REQUIREMENT ::
Keep every line where the word "that" appears; drop the rest.

Stored dataset items
* * * * * * * * *

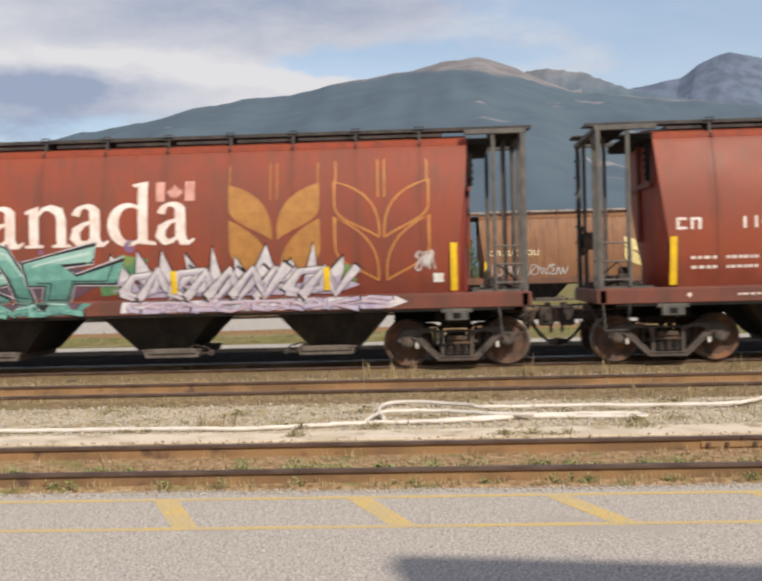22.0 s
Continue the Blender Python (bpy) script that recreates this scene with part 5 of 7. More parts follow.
    piece(p, car, -1.9, 0.95, 1.22, 1.58, 10, M_SPRAYGREY, M_GREYLET, M_SPRAY, 61, 0.043, 0.07, 0.008, lean=0.25, over=1.5)
    piece(p, car, -1.9, 0.85, 1.23, 1.57, 7, M_SPRAY, M_SPRAYGREY, M_SPRAYPALE, 161, 0.050, 0.022, 0.004, lean=-0.3, over=1.6)
    piece(p, car, -1.65, -0.15, 1.68, 1.93, 6, M_SPRAYGREY, M_SPRAYDARK, M_GREYLET2, 62, 0.012, 0.04, 0.010, lean=0.25, over=1.7)
    p.lay("graffiti", tag(-0.2, 0.7, 1.66, 1.9, 3, 0.022, 68), M_SPRAYGREY, car, 0.012)
    p.lay("graffiti", tag(-4.7, -3.0, 1.80, 2.02, 6, 0.022, 69), M_SPRAY, car, 0.012)
    for a, b, sd in ((2.3, 3.1, 63), (5.3, 6.7, 64), (6.75, 7.0, 65), (1.3, 1.9, 66)):
        p.lay("graffiti", tag(a, b, 1.24, 1.48, 5, 0.014, sd), M_SPRAYDARK, car, 0.048)
    p.lay("blue_patch", [rect(3.58, 4.04, 1.18, 1.5)], M_SPRAYBLUE, car, 0.048)
    p.lay("data_panel", [rect(4.46, 5.02, 1.2, 1.46)], M_DARK, car, 0.048)
    p.lay("panel_edge", outline(rect(4.46, 5.02, 1.2, 1.46), 0.02), M_WHITE, car, 0.052)
    p.lay("data_note", bars(4.52, 4.96, 1.3, 1.42, 4) + bars(4.52, 4.96, 1.23, 1.26, 6), M_BUFF, car, 0.052)
    for x in (-3.45, -1.1, 1.15, 3.47):
        tab(p, car, x, 1.2, 1.62, 0.05, 0.082)
    for x in (-6.97, 6.97):
        part("reflector", Geo().box(x - 0.055, x + 0.055, -1.66, -1.60, 1.18, 1.98), M_TAB, car, "yellow reflective strip")
    CARS.append((car, 57.2))

    # ---- four red cars
    car, p = red_car("110323", M_RED1, M_SEAMRED, M_BLACKROOF, M_GOLDDIM, M_GOLDLINE, M_WHITE, M_ALU)
    car["label"] = "weathered red grain hopper with white country name and lime graffiti"
    for x in (-4.02, -1.55, 1.30, 3.97):
        tab(p, car, x, 1.46, 1.86)
    for sd, shape in enumerate(([(-5.15, 2.02), (-5.05, 2.08), (-4.45, 2.06), (-4.50, 1.92), (-4.85, 1.88), (-4.5, 1.7), (-4.52, 1.28), (-4.95, 1.27), (-4.9, 1.40), (-4.7, 1.42), (-4.72, 1.62), (-5.1, 1.82)],
                                [(-4.42, 2.06), (-3.86, 2.05), (-3.86, 1.92), (-4.02, 1.90), (-3.98, 1.27), (-4.22, 1.27), (-4.2, 1.90), (-4.4, 1.92)],
                                [(-3.84, 2.0), (-3.5, 2.06), (-3.36, 1.8), (-3.4, 1.42), (-3.6, 1.28), (-3.9, 1.3)],
                                [(-3.3, 2.06), (-3.05, 2.05), (-2.95, 1.86), (-2.75, 2.08), (-2.6, 2.0), (-2.75, 1.74), (-2.3, 1.42), (-2.7, 1.36), (-2.98, 1.6), (-3.05, 1.28), (-3.3, 1.28)],
                                [(-2.3, 2.1), (-2.02, 2.14), (-2.08, 1.66), (-2.26, 1.62)], [(-2.24, 1.54), (-2.02, 1.58), (-2.08, 1.38), (-2.26, 1.38)])):
        shape = [(x - 0.08, z if z > 1.34 else z - 0.08) for x, z in shape]
        p.lay("graffiti_edge", outline(shape, 0.075), M_SPRAYDARK, car, 0.009 + 0.002 * sd, stack=0.0001)
        p.lay("graffiti", [shape], M_SPRAYGREEN, car, 0.011 + 0.002 * sd)
        p.lay("graffiti_edge", outline(shape, 0.030), M_SPRAYLIME if sd % 2 else M_SPRAYGREY, car, 0.012 + 0.002 * sd, stack=0.0001)
        p.lay("graffiti_shade", [below(shape, 1.42)], M_SPRAYLIME, car, 0.0115 + 0.002 * sd)
    p.lay("graffiti", tag(-6.42, -5.2, 1.62, 1.93, 5, 0.03, 71), M_SPRAY, car, 0.012)
    p.lay("graffiti", tag(-1.3, -0.6, 1.7, 1.98, 3, 0.035, 72), M_SPRAY, car, 0.012)
    p.lay("sill_tag", tag(-1.9, -0.75, 1.15, 1.32, 6, 0.03, 73), M_SPRAY, car, 0.014)
    p.lay("ghost_name", bars(-1.68, -0.6, 1.92, 2.05, 9) + bars(-0.3, 1.1, 1.9, 2.05, 11), M_GHOST, car)
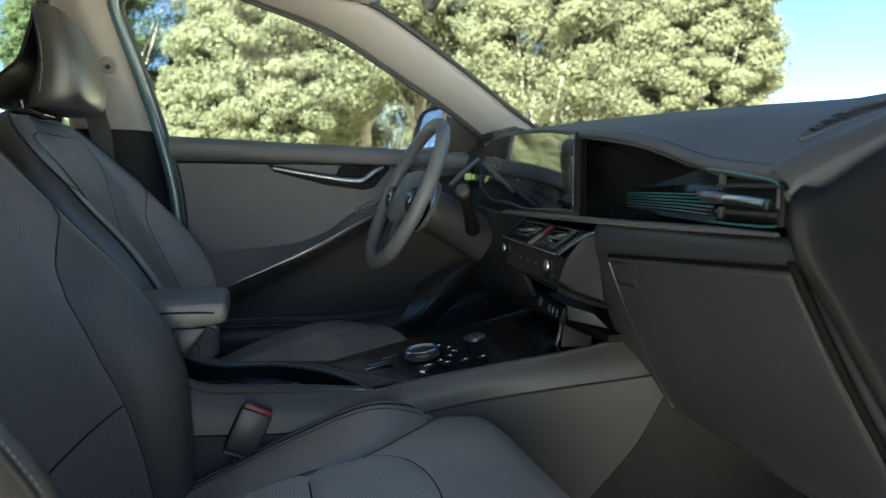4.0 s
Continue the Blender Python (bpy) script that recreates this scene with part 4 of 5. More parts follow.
# ---- dashboard ----
def dashboard():
    d = thing("dashboard", "dark grey soft-touch dashboard with glove box and slim air vents", "dashboard")
    A = np.array
    # top pad: y, rear edge x, rear edge z, mid z, front z
    TOP = [(0.70, 0.84, 1.135, 1.148, 1.165), (0.52, 0.82, 1.138, 1.150, 1.168), (0.35, 0.77, 1.134, 1.148, 1.166), (0.15, 0.715, 1.122, 1.145, 1.162), (-0.05, 0.685, 1.110, 1.138, 1.152), (-0.22, 0.655, 1.099, 1.130, 1.143),
           (-0.33, 0.640, 1.087, 1.122, 1.137), (-0.42, 0.630, 1.073, 1.115, 1.131), (-0.49, 0.622, 1.058, 1.109, 1.127), (-0.545, 0.612, 1.045, 1.104, 1.125), (-0.61, 0.598, 1.036, 1.099, 1.122), (-0.67, 0.582, 1.031, 1.096, 1.119), (-0.712, 0.570, 1.029, 1.094, 1.115)]
    rows = []
    for y, x, z, zm, zf in TOP:
        e = max(0.0, -y - 0.50) / 0.212
        xm = 0.80 - 0.06 * e
        rows.append([(x + 0.006, y, z - 0.010), (x + 0.000, y, z - 0.005), (x + 0.004, y, z + 0.001), (x + 0.020, y, z + 0.007), (x + 0.5 * (xm - x), y, (z + zm) / 2 + 0.006), (xm, y, zm), (0.92 - 0.12 * e, y, zf), (1.06 - 0.22 * e, y, zf - 0.002)])
    g = net(rows, 80, 40)
    part("top_pad", grid_bm(g, 0.014), "dashtop", d, "grained soft dashboard top")
    # sloping shoulder along the doorway edge, running up to the pillar foot
    UP = [(0.563, -0.712, 1.026), (0.572, -0.712, 1.034), (0.607, -0.712, 1.049), (0.646, -0.712, 1.063), (0.687, -0.712, 1.079), (0.734, -0.712, 1.095), (0.78, -0.712, 1.108)]
    DN = [(0.552, -0.738, 1.008), (0.560, -0.738, 1.0155), (0.588, -0.738, 1.029), (0.618, -0.738, 1.041), (0.657, -0.738, 1.057), (0.701, -0.738, 1.074), (0.75, -0.738, 1.088)]
    sheet("side_shoulder", [[A(p) + A((0.002, 0.010, 0.001)), A(p) + A((0, 0, 0.002)), A(p) * 0.66 + A(q) * 0.34 + A((-0.001, -0.002, 0.0035)), A(p) * 0.2 + A(q) * 0.8 + A((-0.001, -0.003, 0.003)), A(q), A(q) + A((0.006, -0.002, -0.010))] for p, q in zip(UP, DN)], 48, 16, "hardgrey", d, 0.005, "grey sloping edge of the dashboard top")
    # end cap: a rounded corner running down to the sill, then a flat dark side
    BL = [(0.562, -0.736, 1.016), (0.549, -0.742, 1.004), (0.547, -0.744, 0.981), (0.556, -0.746, 0.957), (0.579, -0.747, 0.926), (0.620, -0.749, 0.868), (0.668, -0.752, 0.798), (0.745, -0.755, 0.686)]
    FAR = [(0.695, -0.750, 1.073), (0.700, -0.760, 1.050), (0.715, -0.762, 1.009), (0.722, -0.763, 0.975), (0.730, -0.763, 0.942), (0.738, -0.764, 0.873), (0.746, -0.764, 0.783), (0.775, -0.764, 0.686)]
    sheet("end_cap", [[A(p) + A((0.016, 0.012, 0)), A(p) + A((0.002, 0.003, 0)), A(p) + A((0.002, -0.005, 0)), A(p) + A((0.014, -0.011, 0.0)), A(p) * 0.62 + A(q) * 0.38 + A((0.004, -0.004, 0)), A(p) * 0.25 + A(q) * 0.75 + A((0.0, -0.002, 0)), A(q), A(q) + A((0.012, 0.016, 0))] for p, q in zip(BL, FAR)], 48, 30, "endcap", d, 0.004, "black end cap of the dashboard")
    slab("end_wall", [(0.62, -0.705, 1.03), (0.75, -0.705, 1.08), (0.86, -0.705, 1.10), (0.90, -0.705, 0.66), (0.78, -0.705, 0.66), (0.64, -0.705, 0.92)], (0, 0.01, 0), "dark", d, 0.0)
    # ledge running under screen and cove
    tube("ledge", [(0.735, 0.26, 0.955), (0.708, 0.22, 0.957), (0.672, 0.08, 0.962), (0.650, -0.08, 0.965), (0.634, -0.27, 0.967), (0.616, -0.45, 0.970), (0.594, -0.60, 0.974), (0.578, -0.70, 0.976)], [0.010, 0.010, 0.009, 0.009, 0.008, 0.007, 0.006, 0.003], "softdash", d, sides=14, n=60, squash=0.6, label="rounded soft ledge")
    # front surface: band, then the face that runs back to the footwell
    xt = lambda y: 0.566 + 0.162 * (y + 0.734)
    zt = lambda y: 0.951 - 0.078 * (y + 0.734)
    xb = lambda y: 0.777 + 0.07 * (y + 0.295)
    zb = lambda y: 0.677 + 0.012 * (y + 0.295)

    def face(f, y, deep=0.0):
        """A place on the lower face: f runs from the band down to the footwell."""
        return (xt(y) + (xb(y) - xt(y)) * (0.82 * f + 0.18 * f * f) + deep * 0.86, y, zt(y) + (zb(y) - zt(y)) * f + deep * 0.3)

    YS = (-0.302, -0.34, -0.45, -0.58, -0.70, -0.738)
    sheet("face_band", [[(xt(y) + 0.012, y, 0.972 - 0.022 * (y + 0.6)), (xt(y) + 0.003, y, 0.966 - 0.022 * (y + 0.6)), (xt(y) + 0.001, y, (0.966 - 0.022 * (y + 0.6) + zt(y)) / 2 + 0.002), (xt(y) + 0.004, y, zt(y) + 0.003), (xt(y) + 0.012, y, zt(y))] for y in YS], 30, 14, "hard", d, 0.006, "soft band over the glove box")
    yL = lambda f: float(np.interp(f, [-0.1, 0.14, 0.44, 0.62, 0.8, 0.95, 1.06], [-0.285, -0.258, -0.222, -0.212, -0.227, -0.264, -0.295]))
    sheet("lower_frame", [[face(f, y, 0.010) for y in (yL(f), (yL(f) - 0.34) / 2, -0.34, -0.45, -0.58, -0.70, -0.738 - 0.012 * f)] for f in (0, 0.18, 0.32, 0.45, 0.57, 0.68, 0.8, 0.92, 1)], 36, 30, "hard", d, 0.006, "black frame round the glove box")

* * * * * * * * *

EXERCISE RESPONSE ::
Continue the Blender Python (bpy) script that recreates this scene with part 5 of 7. More parts follow.
Continue the Blender Python (bpy) script that recreates this scene with part 4 of 5. More parts follow.
    # front surface: band, then the face that runs back to the footwell